Gaming
With a game that isn’t optimised for multithreading like Far Cry, the single-core power of the X6800 wins true, but the Core 2 Quad is still way ahead of the Athlon 64.
Running Quake 4 at 1,024 x 768, the Core 2 again shows its raw prowess over the Athlon 64. Turning SMP on levels the playing field a bit between the Core 2 Duo, Core 2 Q-series, and Athlon 64, although the latter is still behind even the slowest Core 2 Quad Q6400. Quake 4 clearly gains quite a bit of benefit from SMP at low resolutions. But it is also clearly not getting a significant amount from the extra two cores on the Core 2 Quad. So Quake 4 may be optimised for dual-core, but it’s not yet ready for quad-core.
Run a high enough resolution and quality configuration to make the graphics card the bottleneck, however, and it almost doesn’t matter what CPU you use. Even the Pentium D 925 provides virtually the same frame rate, and SMP makes no difference either.

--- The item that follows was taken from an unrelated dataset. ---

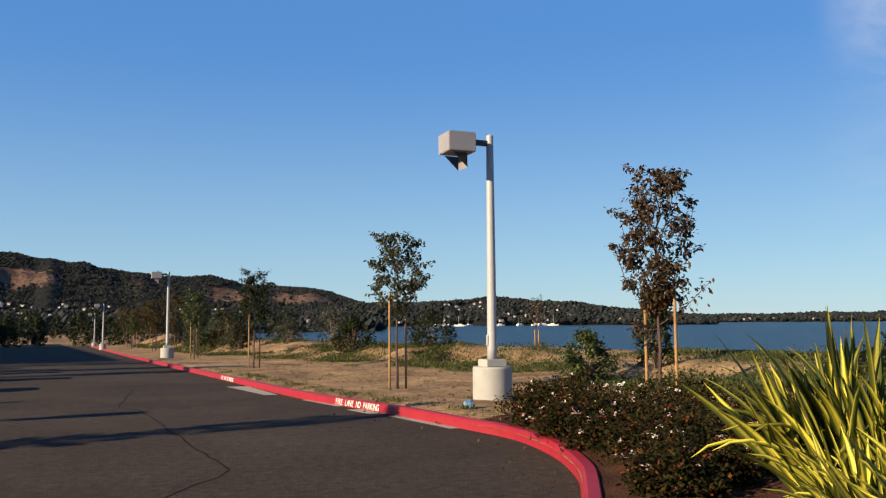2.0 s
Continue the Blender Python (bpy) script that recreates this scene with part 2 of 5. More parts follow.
def hill_mat(name, wood, grass, scale, cover):
    """Dark woods with openings of dry grass; far hills take hazed colours."""
    m, n, l, p = node_mat(name)
    tc = n.new("ShaderNodeTexCoord")
    a, b = n.new("ShaderNodeTexNoise"), n.new("ShaderNodeTexNoise")
    a.inputs["Scale"].default_value, b.inputs["Scale"].default_value = scale, scale * 9
    a.inputs["Detail"].default_value, b.inputs["Detail"].default_value = 7, 6
    for q in (a, b):
        l.new(tc.outputs["Object"], q.inputs["Vector"])
    r = n.new("ShaderNodeValToRGB")
    r.color_ramp.elements[0].position, r.color_ramp.elements[1].position = cover, cover + 0.05
    r.color_ramp.elements[0].color, r.color_ramp.elements[1].color = (*wood, 1), (*grass, 1)
    l.new(a.outputs[0], r.inputs[0])
    mx = n.new("ShaderNodeMixRGB")
    mx.blend_type = "MULTIPLY"
    mx.inputs[0].default_value = 0.7
    l.new(r.outputs[0], mx.inputs[1])
    l.new(b.outputs[0], mx.inputs[2])
    l.new(mx.outputs[0], p.inputs["Base Color"])
    p.inputs["Roughness"].default_value = 0.95
    p.inputs["Specular IOR Level"].default_value = 0.1
    bp = n.new("ShaderNodeBump")
    bp.inputs["Strength"].default_value, bp.inputs["Distance"].default_value = 1.0, 6.0
    l.new(b.outputs[0], bp.inputs["Height"])
    l.new(bp.outputs[0], p.inputs["Normal"])
    return m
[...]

With Splinter Cell running at 1,024 x 768, we’re back to a game with no support for quad-core. So the QX6700 performs no better than an E6700 running at the same clock speed. What is more telling is that the Q6400 is almost on par with AMD’s Athlon 64 FX-62, again showing the Core Microarchitecture’s advantage. As if we needed to bang that point home any more.